The District Court determined that: (1) Gruen’s alleged injuries arose out of a state
court judgment as he was asking for the Court to return assets and/or property seized as a
result of the judgment and (2) Gruen was asking the District Court to review and reject
the judgment. The District Court then concluded that the Rooker-Feldman doctrine
applied to Gruen’s case, and that it therefore lacked subject matter jurisdiction. It further
concluded that, even were this not so, the Eleventh Amendment barred claims against
Judge Puglisi in her official capacity. For these reasons, the District Court dismissed
Gruen’s complaint with prejudice.
In his brief, Gruen does not present any new legal arguments, and instead merely
labels the District Court’s conclusions as “pure treason.” He also contends that he “is
entitled to this appeal due to the fact that the Superior Court of Ocean County as [sic] a
policy of denying men due process of law and favor woman [sic] over men in divorce
proceedings.”
Upon review, we concur with the District Court’s conclusion regarding Judge
Puglisi’s immunity under the Eleventh Amendment. See Maliandi v. Montclair State
Univ., 845 F.3d 77, 83 (3d Cir. 2016). As to the claims through which Gruen asked the
District Court to review and reject the state court judgment against him, the Rooker-
3 Feldman doctrine divested the District Court of jurisdiction. See Great W. Mining &
Min. Co., 615 F.3d at 165. However, Gruen’s conspiracy, fraud, denial of equal
protection, and denial of due process claims are independent of the state court judgment
and therefore lie outside of the purview of the Rooker-Feldman doctrine. Id. at 167–68,
172–73.
Reviewing these claims, we find that Gruen failed to present sufficient factual
matter to support them and therefore did not meet the requisite standard of plausibility.

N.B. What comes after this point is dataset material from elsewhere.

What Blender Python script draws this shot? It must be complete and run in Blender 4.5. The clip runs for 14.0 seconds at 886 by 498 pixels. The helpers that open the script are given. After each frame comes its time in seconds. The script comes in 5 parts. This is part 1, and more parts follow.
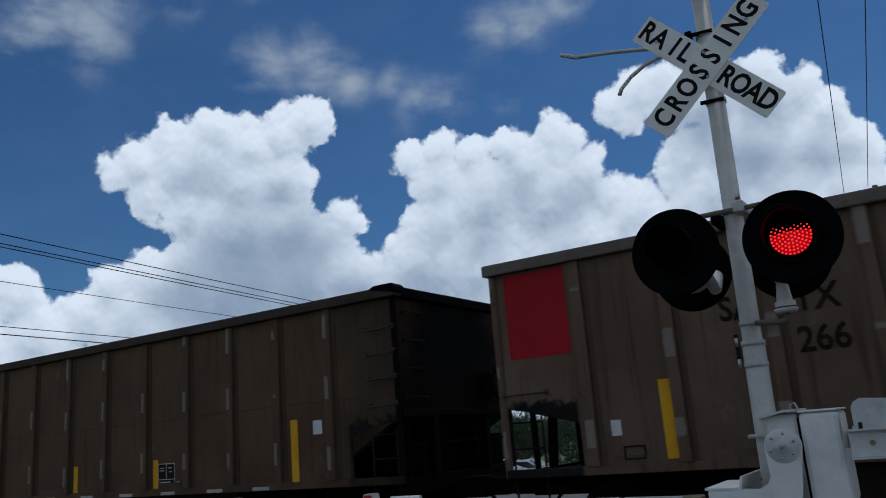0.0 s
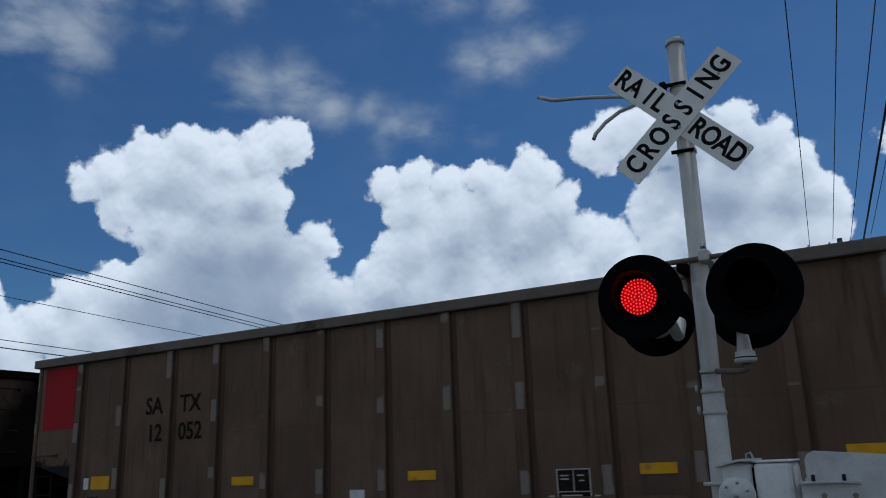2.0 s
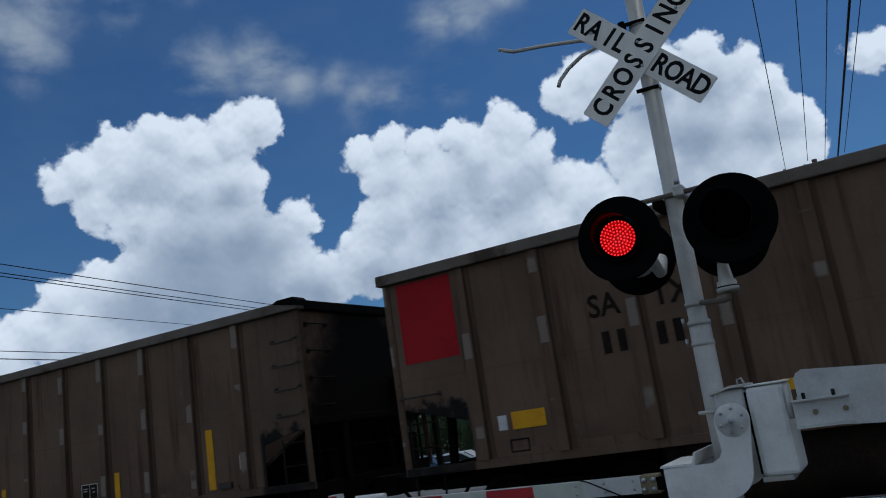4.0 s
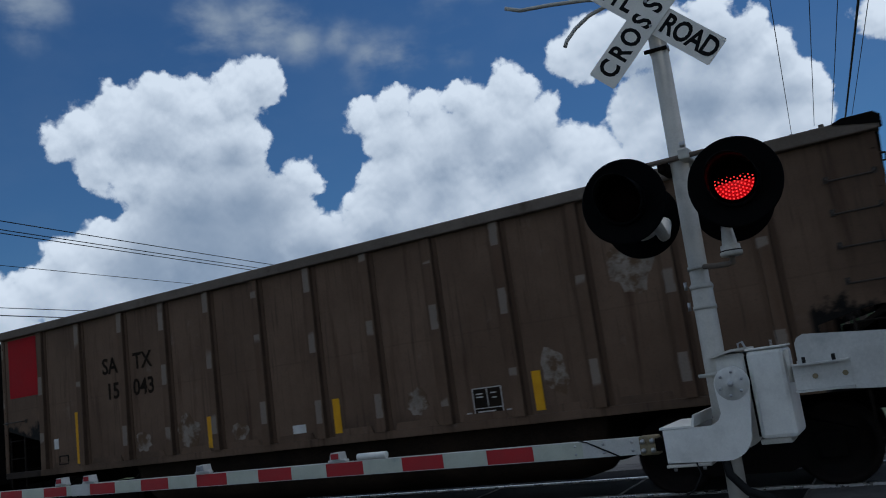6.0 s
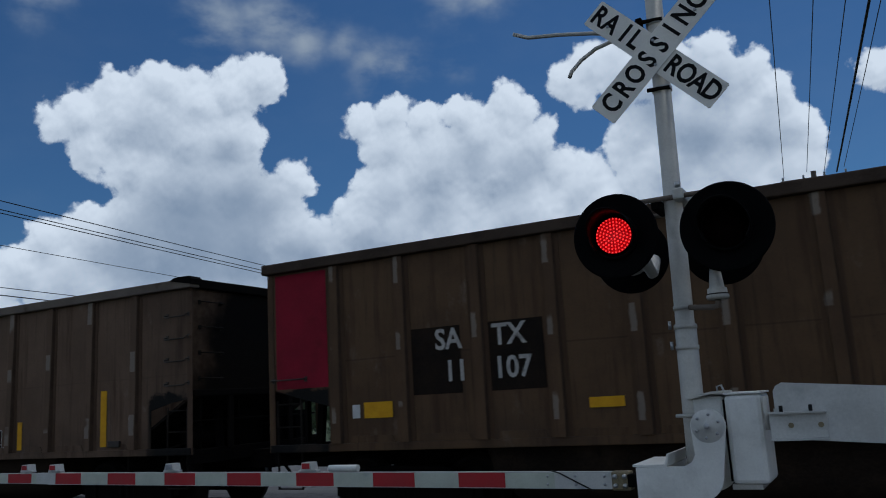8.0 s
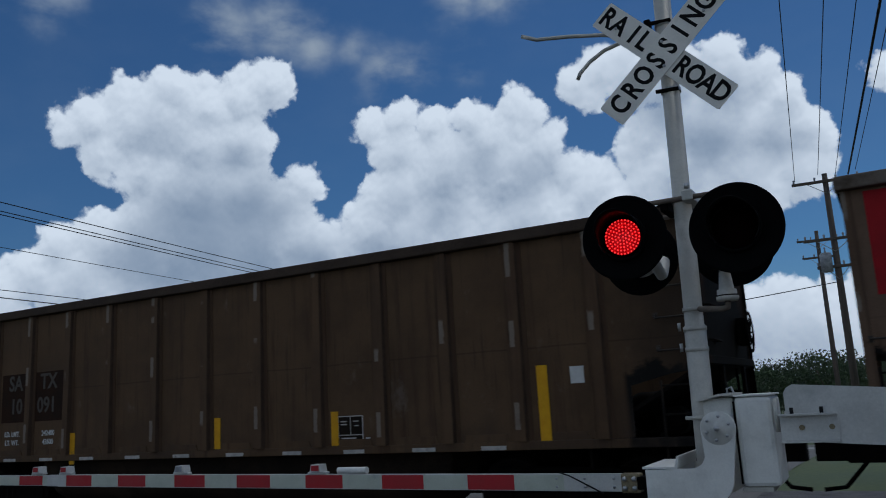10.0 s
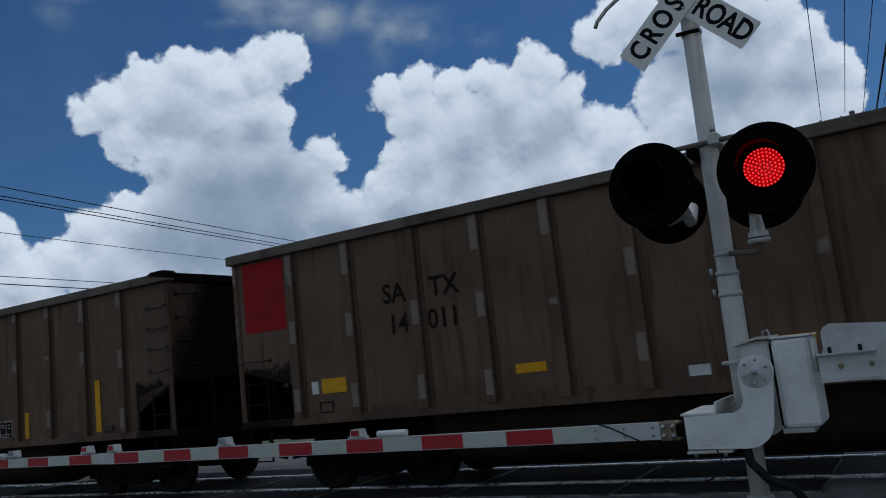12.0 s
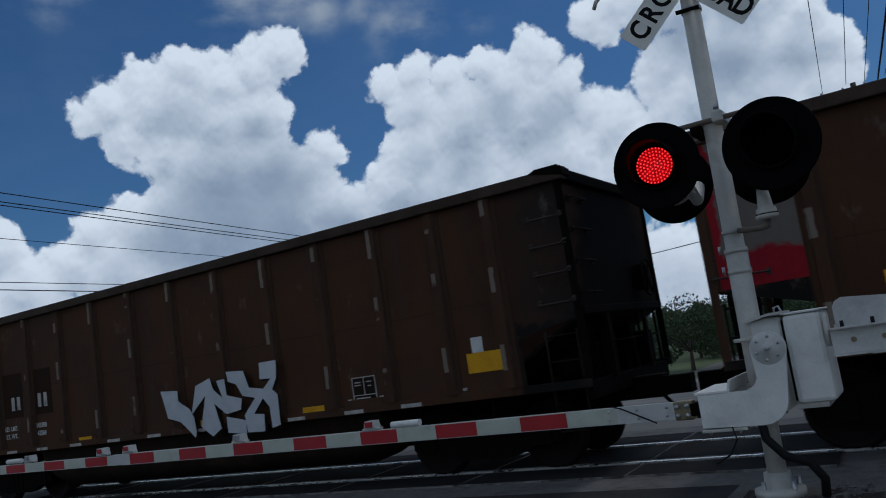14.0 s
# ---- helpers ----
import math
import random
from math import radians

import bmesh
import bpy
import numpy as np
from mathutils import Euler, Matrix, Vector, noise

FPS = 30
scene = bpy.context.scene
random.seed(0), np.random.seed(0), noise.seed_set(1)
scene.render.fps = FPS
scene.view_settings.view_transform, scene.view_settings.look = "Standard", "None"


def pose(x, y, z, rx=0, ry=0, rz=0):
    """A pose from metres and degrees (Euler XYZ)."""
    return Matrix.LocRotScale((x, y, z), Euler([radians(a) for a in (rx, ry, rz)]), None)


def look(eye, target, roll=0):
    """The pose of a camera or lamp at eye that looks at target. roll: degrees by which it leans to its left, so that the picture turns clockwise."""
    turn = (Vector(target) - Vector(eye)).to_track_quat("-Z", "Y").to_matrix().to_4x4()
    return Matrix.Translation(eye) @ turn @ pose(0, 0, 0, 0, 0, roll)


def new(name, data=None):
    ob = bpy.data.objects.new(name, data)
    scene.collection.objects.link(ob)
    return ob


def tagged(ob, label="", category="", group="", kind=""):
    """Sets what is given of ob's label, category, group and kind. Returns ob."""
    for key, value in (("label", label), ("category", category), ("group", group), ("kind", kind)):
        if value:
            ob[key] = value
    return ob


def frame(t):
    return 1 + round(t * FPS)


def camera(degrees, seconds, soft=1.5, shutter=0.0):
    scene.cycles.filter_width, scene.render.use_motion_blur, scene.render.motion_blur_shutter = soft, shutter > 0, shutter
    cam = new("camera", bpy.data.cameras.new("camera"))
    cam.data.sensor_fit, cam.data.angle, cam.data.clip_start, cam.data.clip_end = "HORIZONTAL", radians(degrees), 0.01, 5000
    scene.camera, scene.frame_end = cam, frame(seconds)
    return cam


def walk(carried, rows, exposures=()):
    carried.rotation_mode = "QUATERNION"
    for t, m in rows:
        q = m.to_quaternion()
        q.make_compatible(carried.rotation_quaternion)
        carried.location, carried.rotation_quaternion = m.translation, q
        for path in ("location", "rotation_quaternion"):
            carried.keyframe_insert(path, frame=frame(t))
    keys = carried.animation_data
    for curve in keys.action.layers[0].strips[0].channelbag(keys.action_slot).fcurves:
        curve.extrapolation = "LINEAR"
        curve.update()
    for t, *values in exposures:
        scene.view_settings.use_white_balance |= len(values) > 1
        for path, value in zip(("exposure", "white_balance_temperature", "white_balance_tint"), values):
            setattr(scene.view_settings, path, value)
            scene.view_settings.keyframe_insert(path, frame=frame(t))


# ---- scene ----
cam = camera(57.5, 14.0, soft=1.05, shutter=0.035)
walk(cam, [
    (0, pose(-0.023, 0.026, 1.644, 103.01, 4.60, 32.44)),
    (0.5, pose(-0.076, 0.021, 1.630, 102.80, 4.90, 34.08)),
    (1, pose(-0.075, 0.015, 1.646, 104.49, 2.72, 34.02)),
    (1.5, pose(0.017, -0.017, 1.703, 106.02, 0.71, 30.68)),
    (2, pose(0.011, -0.001, 1.666, 104.94, 2.10, 29.74)),
    (2.5, pose(0.012, -0.008, 1.664, 104.07, 3.65, 29.73)),
    (3, pose(0.027, -0.016, 1.666, 103.38, 6.16, 29.75)),
    (3.5, pose(0.049, -0.006, 1.660, 102.94, 8.30, 30.17)),
    (6, pose(0.038, 0.007, 1.650, 99.63, 7.78, 30.13)),
    (6.5, pose(-0.048, 0.004, 1.646, 98.60, 7.46, 32.86)),
    (7, pose(-0.066, -0.002, 1.652, 98.47, 6.78, 33.28)),
    (7.5, pose(-0.015, -0.004, 1.687, 99.38, 4.24, 30.07)),
    (8, pose(0.031, -0.015, 1.696, 100.40, 3.24, 28.40)),
    (10.5, pose(0.038, -0.008, 1.677, 100.78, 3.41, 29.40)),
    (11, pose(0.045, 0.004, 1.671, 100.30, 5.30, 28.64)),
    (11.5, pose(0.029, -0.004, 1.657, 99.29, 5.72, 29.55)),
    (12, pose(0.016, -0.003, 1.658, 98.36, 6.31, 31.41)),
    (12.5, pose(0.004, 0.004, 1.651, 97.79, 6.63, 32.36)),
    (13, pose(0.002, 0.010, 1.657, 97.45, 7.29, 32.16)),
    (13.5, pose(-0.000, 0.005, 1.658, 97.48, 7.97, 31.92)),
    (14, pose(-0.008, -0.001, 1.662, 97.65, 8.51, 32.03)),
], exposures=((0, -0.84, 6320, 10), (3, -0.86, 6320, 10), (7, -0.95, 6320, 10), (14, -0.99, 6320, 10)))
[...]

See Ashcroft v. Iqbal, 556 U.S. 662, 678 (2009) (quoting Bell Atl. Corp. v. Twombly,
550 U.S. 544, 570 (2007)). Since Gruen only provided bare assertions and conclusory
statements to support his claims, dismissal was warranted. See Twombly, 550 U.S. at
555–56. For the same reason, allowing for yet another amendment would be futile. See
Great W. Mining & Min. Co., 615 F.3d at 175.
Accordingly, we will affirm the judgment of the District Court. We also deny
Gruen’s motion for default judgment.